### Dataset section

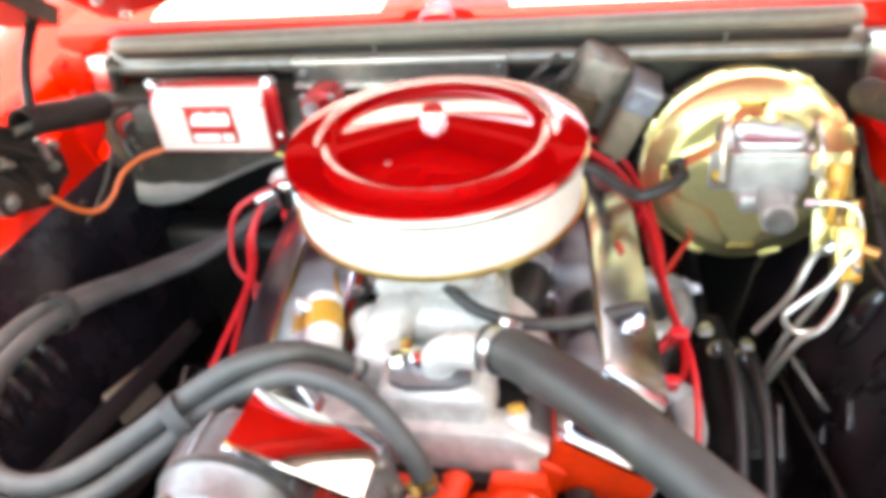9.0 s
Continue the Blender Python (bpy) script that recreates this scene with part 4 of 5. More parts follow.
# distributor behind the carburettor
ds = thing("distributor", "black distributor cap behind the air cleaner", "distributor", (XE, 0.225, 0.79))
bm = B()
lathe(bm, (XE, 0.235, 0.79), (0, 0, 1), [(0, 0), (0.045, 0), (0.05, 0.02), (0.06, 0.03), (0.062, 0.075), (0.05, 0.095), (0, 0.10)], 24)
part("cap_body", bm, BLACK, ds)
for k in range(8):
    a = 2 * math.pi * k / 8 + 0.2
    bm = B()
    cyl(bm, (XE + 0.045 * math.cos(a), 0.235 + 0.045 * math.sin(a), 0.88), (XE + 0.045 * math.cos(a), 0.235 + 0.045 * math.sin(a), 0.905), 0.008, n=10)
    part("terminal_boot", bm, REDWIRE, ds)


# exhaust headers
def header(s):
    h = thing("exhaust_header", "silver coated tubular exhaust header", "exhaust header", (XE + s * 0.30, 0, 0.35), "exhaust headers")
    bm = B()
    N = Vector((s * 0.78, 0, -0.62))
    box(bm, (-0.03, -0.225, -0.005), (0.035, 0.205, 0.005), 0.003, axes((s * 0.243, 0, 0.700), (s * 0.38, 0, 0.92), (-0.11, 1, 0)))
    flange = part("flange", bm, SILVERCOAT, h)
    for k, y in enumerate((-0.180, -0.075, 0.035, 0.145)):
        bm = B()
        if k in (0, 2):
            tube(bm, [(s * 0.240, y, 0.702), (s * 0.285, y + 0.012, 0.690), (s * 0.312, y + 0.050, 0.686), (s * 0.306, y + 0.092, 0.688), (s * 0.290, y + 0.118, 0.672), (s * 0.283, y + 0.125, 0.60), (s * 0.29, 0.10 + y * 0.3, 0.42)], 0.0205, 16)
        else:
            tube(bm, [(s * 0.240, y, 0.712), (s * 0.282, y, 0.706), (s * 0.312, y + 0.012, 0.672), (s * 0.318, y + 0.03, 0.60), (s * 0.30, 0.10 + y * 0.3, 0.40)], 0.0205, 16)
        part("primary_tube", bm, SILVERCOAT, h)
    for y in (-0.11, -0.005, 0.10):
        bolt("header_bolt", (s * 0.252, y, 0.712), (s * 0.92, 0, 0.2), flange, 0.006, 0.008)
    return h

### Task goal
Reproduce every line precisely as given, omitting all pictures.

### Output for this exercise
9.0 s
Continue the Blender Python (bpy) script that recreates this scene with part 4 of 5. More parts follow.
# distributor behind the carburettor
ds = thing("distributor", "black distributor cap behind the air cleaner", "distributor", (XE, 0.225, 0.79))
bm = B()
lathe(bm, (XE, 0.235, 0.79), (0, 0, 1), [(0, 0), (0.045, 0), (0.05, 0.02), (0.06, 0.03), (0.062, 0.075), (0.05, 0.095), (0, 0.10)], 24)
part("cap_body", bm, BLACK, ds)
for k in range(8):
    a = 2 * math.pi * k / 8 + 0.2
    bm = B()
    cyl(bm, (XE + 0.045 * math.cos(a), 0.235 + 0.045 * math.sin(a), 0.88), (XE + 0.045 * math.cos(a), 0.235 + 0.045 * math.sin(a), 0.905), 0.008, n=10)
    part("terminal_boot", bm, REDWIRE, ds)


# exhaust headers
def header(s):
    h = thing("exhaust_header", "silver coated tubular exhaust header", "exhaust header", (XE + s * 0.30, 0, 0.35), "exhaust headers")
    bm = B()
    N = Vector((s * 0.78, 0, -0.62))
    box(bm, (-0.03, -0.225, -0.005), (0.035, 0.205, 0.005), 0.003, axes((s * 0.243, 0, 0.700), (s * 0.38, 0, 0.92), (-0.11, 1, 0)))
    flange = part("flange", bm, SILVERCOAT, h)
    for k, y in enumerate((-0.180, -0.075, 0.035, 0.145)):
        bm = B()
        if k in (0, 2):
            tube(bm, [(s * 0.240, y, 0.702), (s * 0.285, y + 0.012, 0.690), (s * 0.312, y + 0.050, 0.686), (s * 0.306, y + 0.092, 0.688), (s * 0.290, y + 0.118, 0.672), (s * 0.283, y + 0.125, 0.60), (s * 0.29, 0.10 + y * 0.3, 0.42)], 0.0205, 16)
        else:
            tube(bm, [(s * 0.240, y, 0.712), (s * 0.282, y, 0.706), (s * 0.312, y + 0.012, 0.672), (s * 0.318, y + 0.03, 0.60), (s * 0.30, 0.10 + y * 0.3, 0.40)], 0.0205, 16)
        part("primary_tube", bm, SILVERCOAT, h)
    for y in (-0.11, -0.005, 0.10):
        bolt("header_bolt", (s * 0.252, y, 0.712), (s * 0.92, 0, 0.2), flange, 0.006, 0.008)
    return h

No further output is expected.